Home inventory tips: The easiest way to take an inventory is to photograph or videotape your belongings. Many computer software packages have inventory systems to make the job easier. Make sure to open closets and cabinets as you go through each room. A list of serial numbers, model numbers, purchase prices and dates is also helpful. Keep a file of sales receipts or appraisals (especially important for electronics, jewelry, artwork and other expensive items). Store a copy of the inventory and other valuable papers in a safe-deposit box, with a friend, and at home. Update your inventory at least annually to make sure that it accurately reflects your home's contents.
12) Don't report your loss
In the case of loss or damage, be sure to notify your insurance company. If the loss is due to a criminal act such as theft, notify the police. Verify what documents, forms, and other data you will need to process your claim. Save receipts from temporary repairs and submit them to the insurance company for reimbursement. Permanent repairs should not be made until after the company has had a chance to inspect the damaged property.
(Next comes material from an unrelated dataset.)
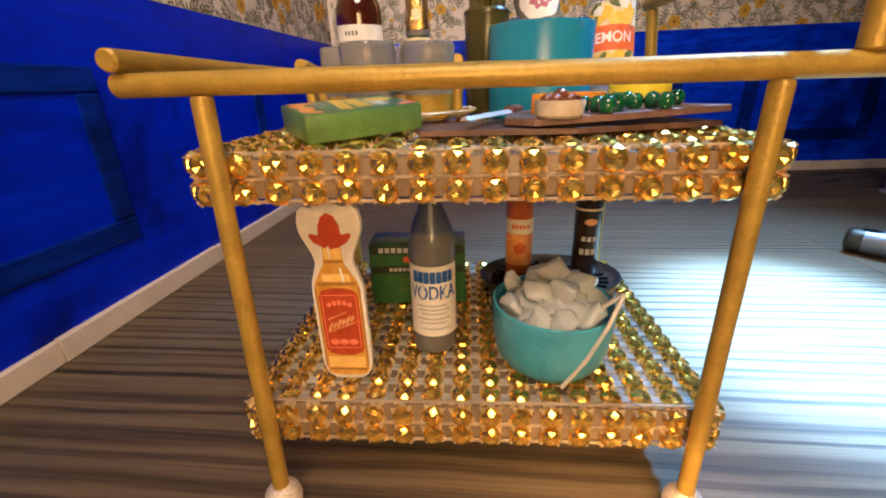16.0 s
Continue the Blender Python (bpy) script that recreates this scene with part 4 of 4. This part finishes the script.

If you are unable to live in your home, inform your insurance company of your whereabouts so they can reach you. Complete and submit all required forms in a timely manner to help prevent delays in the claims process.
13) Always agree with your insurance company
If you do not agree with the amount your company is allowing for your loss, you can initiate the appraisal clause of the insurance contract. This requires you and your insurance company to each select a disinterested appraiser. The appraisers in turn select an umpire. Each appraiser evaluates the loss and determines the value of each item. Any disagreement between the two appraisers regarding the value of any item(s) is settled by the umpire. The cost of this process is shared by the policy holder and the insurance company.